3. Make sure the people understand overhauling how they “do church” takes time and it’s not an overnight solution. One of the biggest incongruencies is that even though peoplemay want change, they don’t want to go through the process of changing. Like taking a journey when you’re a child, you’re always asking “When are we going to get there?”. You want to just BE THERE, but you don’t want to go through the trip to get there. But even with advance warning about change, there will be those people who complain. Let them. You can’t run an effective church being reactionary.
I agree that the main problem is no clear-cut goal setting. No amount of problem soving can get done without it. If it’s not done at the beginning, it will have to be done at some point.
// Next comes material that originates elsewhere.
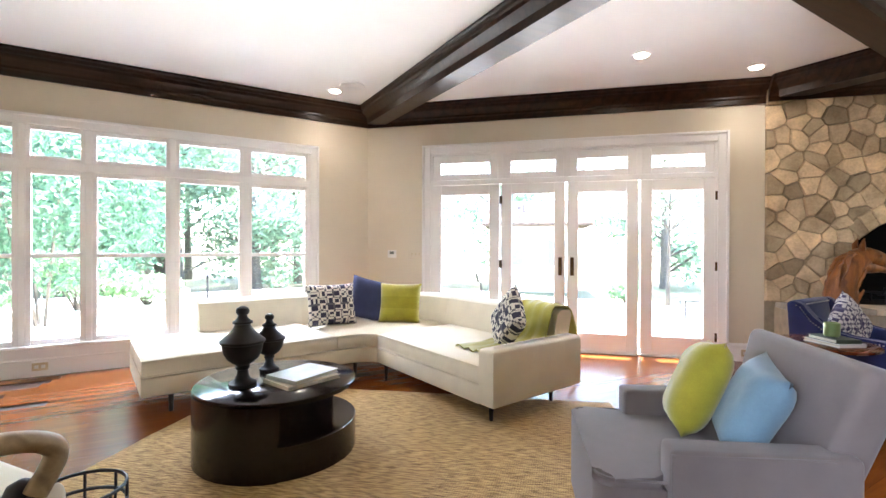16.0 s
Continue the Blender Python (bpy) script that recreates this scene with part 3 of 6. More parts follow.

“I agree that the main problem is no clear-cut goal setting. “
I disgree. I think it all comes back to your mission and vision. Are they clear? Are they communicated? Does everybody make decisions based on this? Goals are great, but they need to be goals to accomplish the mission. (In our church we call it “reaching people, changing lives”.) Not just goals for goals sake. Too often this is what they are.
Sorry. I should have clarified. Yes, the goals have to be God-given and full of the Lord’s vision and not our own. Setting a goal for the sake of setting a goal is only a prescription for wheel-spinning and alienating.
Perhaps part of the solution/problem merry-go-round is that we do not think through the interrelated nature of life. You do one thing and it impact 4 others. Sometimes you have see all the connections and consequences of the actions you take. You might still take them but you are aware of what is coming.